Ingrasselino’s lawsuit, in addition to the allegations surrounding discrimination and retaliation, highlights the well documented privacy concerns involving MSG’s adaptation of advanced surveillance tools, i.e. facial-recognition and other biometric tracking systems. These issues came to a crescendo when MSG allegedly used facial recognition to detect and deny entry to lawyers from firms in litigation against MSG, even though they were there as patrons and not in an official capacity. This practice prompted New York Attorney General Letitia James to issue a letter to MSG expressing concern that the use in that context might violate any number of human-rights laws or civil-rights statutes.

It is well documented that sports and entertainment venues use facial recognition to identify patrons and ticketholders, sometimes without explicit consent and justify that such surveillance techniques are needed by citing security threats: crowd control, terrorism prevention, banned-list enforcement, and patron safety. In principle, robust security can justify some monitoring of patrons. However, when surveillance tools are repurposed for exclusion of individuals based on litigation status, past behavior, or non-safety-related criteria, the legal and ethical foundations become shakier.

For instance, denying entry to ticket-paying patrons (or their affiliates) without due process, or using biometric tech to enforce that, transforms a protective measure into a potentially punitive or exclusionary system. The key questions are: Are patrons adequately informed about biometric surveillance? Is their data stored, shared or sold? Are exclusion decisions based on lawful criteria (e.g., banned for violence) or improper ones (e.g., litigating against the venue)? Are there safeguards against misidentification, bias and discriminatory enforcement?

From a legal standpoint, private venues like MSG are generally allowed to surveil patrons within their property, so long as they comply with applicable laws (including notice, data-storage, consent, nondiscrimination, and biometric regulations). The use of facial recognition, however, poses elevated risks: the ACLU warns of the normalization of pervasive surveillance and notes that facial recognition has been used in stadiums and arenas without transparent consent mechanisms.

In the state of New York, there are additional layers: laws around biometric data, prohibitions on discriminatory access, and scrutiny from the Attorney General when surveillance is applied in a way that may chill participation or raise retaliation concerns.

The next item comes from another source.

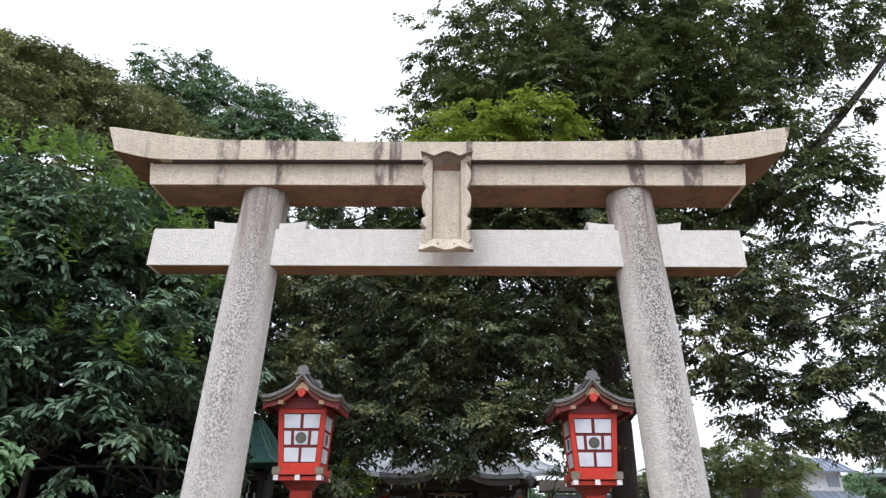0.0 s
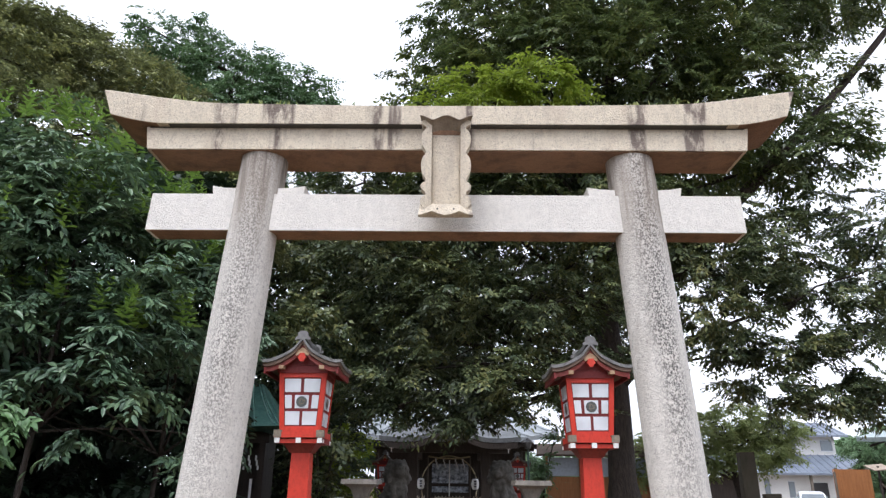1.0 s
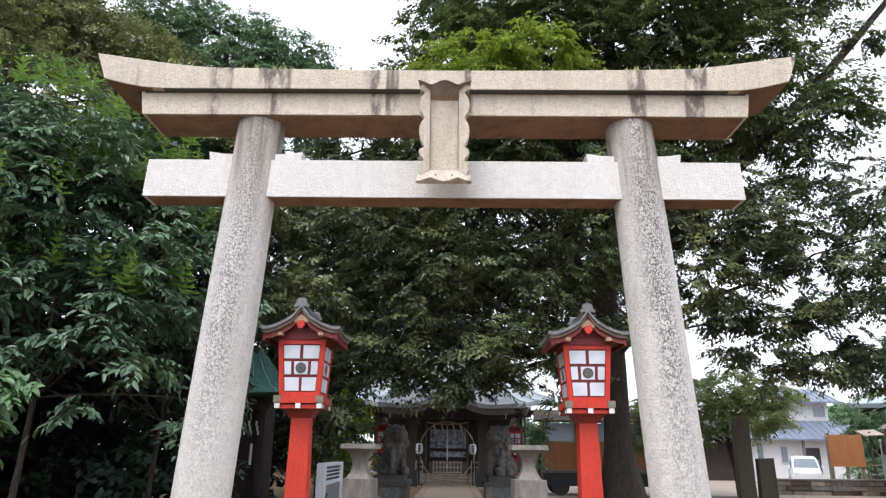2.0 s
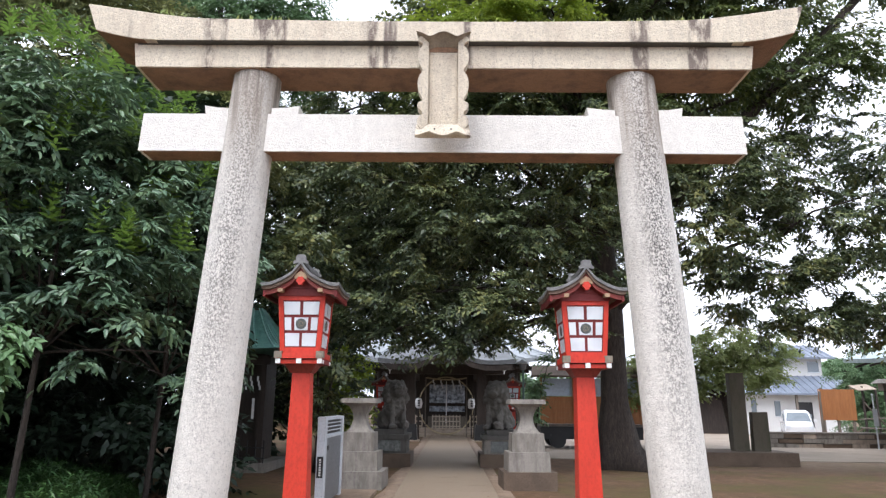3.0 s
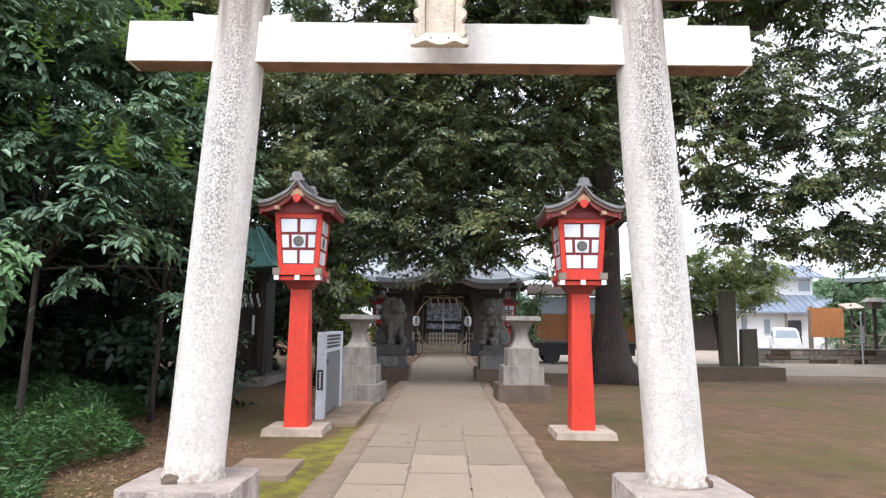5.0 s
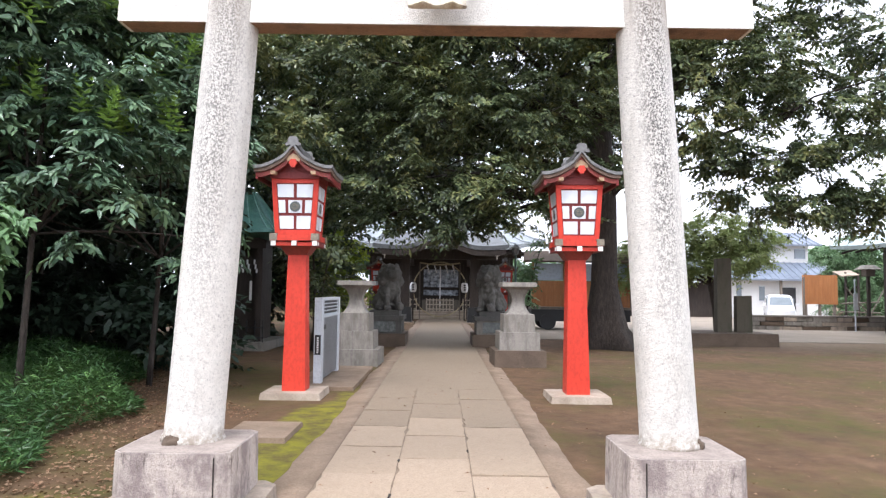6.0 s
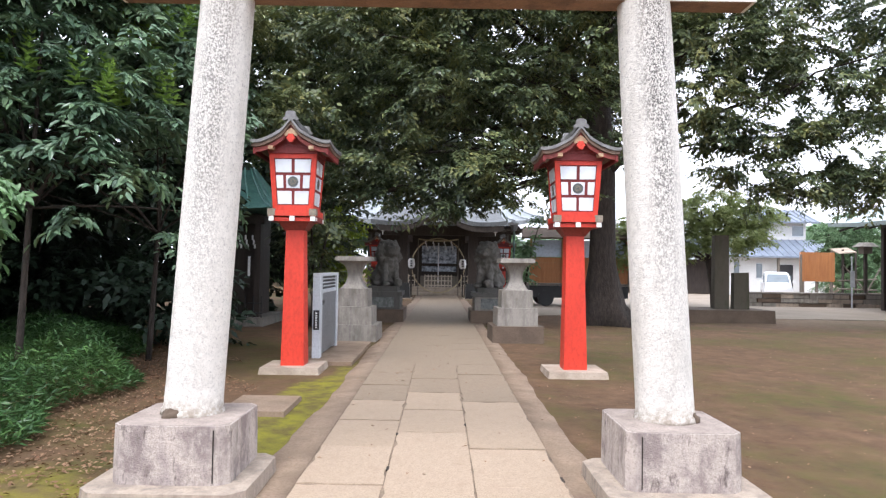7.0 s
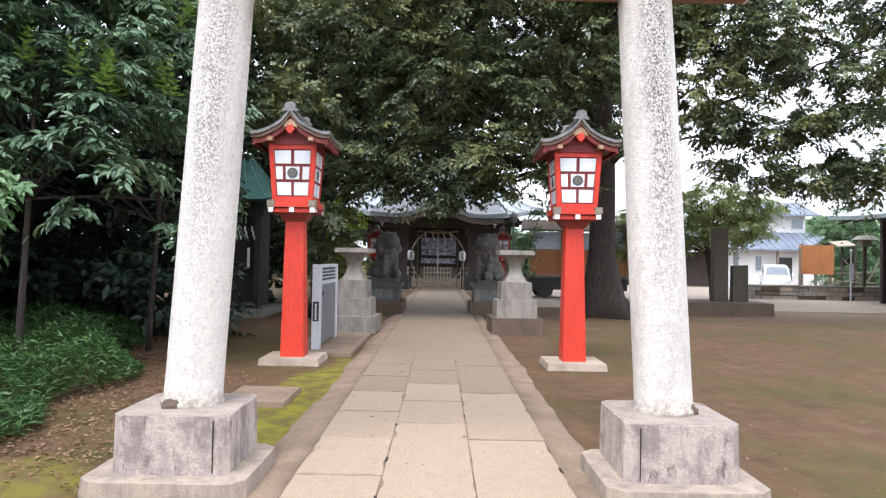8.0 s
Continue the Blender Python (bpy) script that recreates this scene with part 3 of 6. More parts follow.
                out = [(ca * ia, -ha + 0.008, za), (cb * ia, -ha + 0.008, za), (cb * ib, -hb + 0.008, zb), (ca * ib, -hb + 0.008, zb)]
                back = [(x, y + 0.016, z) for x, y, z in out]
                ob = part("panel", loft([out, back]), PAPER, top)
                ob.matrix_basis = rot
        bm = lathe([(0.078, 0), (0.078, 0.006)], 24)
        ob = part("crest", bm, CREST, top, "round grey crest")
        ob.matrix_basis = rot @ pose(0, -half(2.785) + 0.009, 2.785, 90 + 3.8, 0, 0)
        for k in range(3):
            pts = [(0.012 * math.cos(a) * (1 + 1.6 * t), 0.012 * math.sin(a) * (1 + 1.6 * t), 0.0075) for t, a in ((j / 6, 2.094 * k + 2.6 * j / 6) for j in range(7))]
            sw = part("crest_stroke", tube([(p[0] * 1.6, p[1] * 1.6, 0.008) for p in pts], [0.009 - 0.0009 * j for j in range(7)], 5), FITTING, ob)
    # roof: two concave slopes under a ridge that runs front to back
    def roof_z(x, thick=0.0):
        u = 1 - min(1, abs(x) / 0.575)
        return 3.275 + 0.30 * u ** 1.45 + 0.05 * (1 - u) ** 4 + 0.075 * max(0, 1 - abs(x) / 0.13) - thick

    xs = [-0.575 + 1.15 * k / 28 for k in range(29)]
    for name, y0, y1, lift, mat in (("roof", -0.55, 0.55, 0.0, ROOF_METAL), ("roof_layer", -0.525, 0.525, -0.045, ROOF_EDGE)):
        rings = []
        for k in range(13):
            y = y0 + (y1 - y0) * k / 12
            bow = 0.035 * (2 * abs(y)) ** 2
            f = 1 if name == "roof" else 0.965
            rings.append([(x * f, y, roof_z(x) + lift + bow) for x in xs] + [(x * f, y, roof_z(x, 0.047) + lift + bow) for x in reversed(xs)])
        part(name, loft(rings), mat, top, "aged metal sheet roof with upcurved edges" if name == "roof" else "")
    for k in range(9):
        y = -0.44 + 0.11 * k
        bow = 0.035 * (2 * abs(y)) ** 2
        bm = loft([[(x, y - 0.008, roof_z(x) + bow - 0.004), (x, y + 0.008, roof_z(x) + bow - 0.004), (x, y + 0.006, roof_z(x) + bow + 0.014), (x, y - 0.006, roof_z(x) + bow + 0.014)] for x in xs])
        part("roof_seam", bm, ROOF_METAL, top)
    for s in (-1, 1):
        bm = loft([[(x * 0.93, s * 0.47 - 0.02, roof_z(x, 0.09) + 0.03), (x * 0.93, s * 0.47 + 0.02, roof_z(x, 0.09) + 0.03), (x * 0.93, s * 0.47 + 0.02, roof_z(x, 0.155) + 0.03), (x * 0.93, s * 0.47 - 0.02, roof_z(x, 0.155) + 0.03)] for x in xs])
        part("bargeboard", bm, FADED_SHADED_RED, top, "curved vermilion bargeboard")
        # panel coloured dark for the deep shade inside the gable
        bm = plate([(0, 3.52), (-0.2, 3.36), (-0.29, 3.30), (0.29, 3.30), (0.2, 3.36)], min(s * 0.35, s * 0.38), max(s * 0.35, s * 0.38))
        part("gable_panel", bm, DARK_RED, top, "gable panel, its deep shade put into the dark red")
        bm = plate([(0, 3.545), (-0.11, 3.475), (-0.085, 3.42), (0, 3.455), (0.085, 3.42), (0.11, 3.475)], min(s * 0.462, s * 0.497), max(s * 0.462, s * 0.497))
        part("apex_board", bm, BEIGE, top, "faded beige board under the gable's peak")
        bm = plate([(0.058 * math.cos(a) * (1 - 0.28 * max(0, -math.sin(a)) + 0.1 * math.cos(6 * a)), 3.395 + 0.062 * math.sin(a) * (1 + 0.1 * math.cos(6 * a))) for a in (2 * math.pi * k / 24 for k in range(24))], min(s * 0.465, s * 0.52), max(s * 0.465, s * 0.52))
        part("pendant", bm, RED, top, "carved red gable pendant")
        for x in (-0.29, 0.29):
            part("purlin_end", box(x - 0.035, x + 0.035, min(s * 0.35, s * 0.5), max(s * 0.35, s * 0.5), 3.235, 3.285), BEIGE, top, bevel=0.004)
    for s in (-1, 1):
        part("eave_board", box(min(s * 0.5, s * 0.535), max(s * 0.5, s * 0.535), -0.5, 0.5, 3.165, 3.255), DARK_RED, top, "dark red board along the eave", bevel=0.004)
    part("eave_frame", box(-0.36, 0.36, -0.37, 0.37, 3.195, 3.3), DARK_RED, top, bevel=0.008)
    part("ridge", loft([[(-0.055, y, 3.62 + b), (-0.045, y, 3.70 + b), (0, y, 3.725 + b), (0.045, y, 3.70 + b), (0.055, y, 3.62 + b)] for y, b in ((-0.5, 0.03), (-0.25, 0.008), (0, 0), (0.25, 0.008), (0.5, 0.03))]), ROOF_METAL, top, bevel=0.004)
    for s in (-1, 1):
        outline = [(-0.1, 3.64), (-0.112, 3.665), (-0.1, 3.69), (-0.075, 3.7), (-0.075, 3.74), (-0.062, 3.768), (-0.035, 3.782), (0.035, 3.782), (0.062, 3.768), (0.075, 3.74), (0.075, 3.7), (0.1, 3.69), (0.112, 3.665), (0.1, 3.64), (0.05, 3.655), (-0.05, 3.655)]
        part("ridge_ornament", plate(outline, min(s * 0.49, s * 0.545), max(s * 0.49, s * 0.545)), ROOF_METAL, top, "rounded ridge-end ornament", bevel=0.006)
    return top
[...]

Though MSG claims its practices are lawful, opponents argue the technology lacks transparency, raises accuracy and bias problems (especially for non-white faces), and creates a power imbalance between large venue operators and individual attendees.[2] 

Madison Square Garden’s rich legacy as a premier entertainment arena is now intersecting with 21st-century surveillance technologies and the legal dilemmas they bring. While surveillance in private venues isn’t inherently unlawful, the deployment of facial recognition, especially when used to exclude certain patrons or enforce non-standard rules, raises significant privacy, fairness and civil-rights issues. As both technology and regulation evolve, venues like MSG will need transparent policies, accountability and perhaps more rigorous oversight to ensure that security measures do not undermine the public’s rights. Just remember, we the people have a right to privacy, or as Justice Louis Brandeis (together with Samuel D. Warren II) stated – the right to be left alone.[3]


[1] Case 1:25-cv-07980 Document 1 Filed 09/25/2025.

[2] https://www.nysenate.gov/newsroom/articles/2023/brad-hoylman-sigal/elected-officials-privacy-advocates-demand-msg?utm_source=chatgpt.com

[3] 4 Harvard L.R. 193 (Dec. 15, 1890).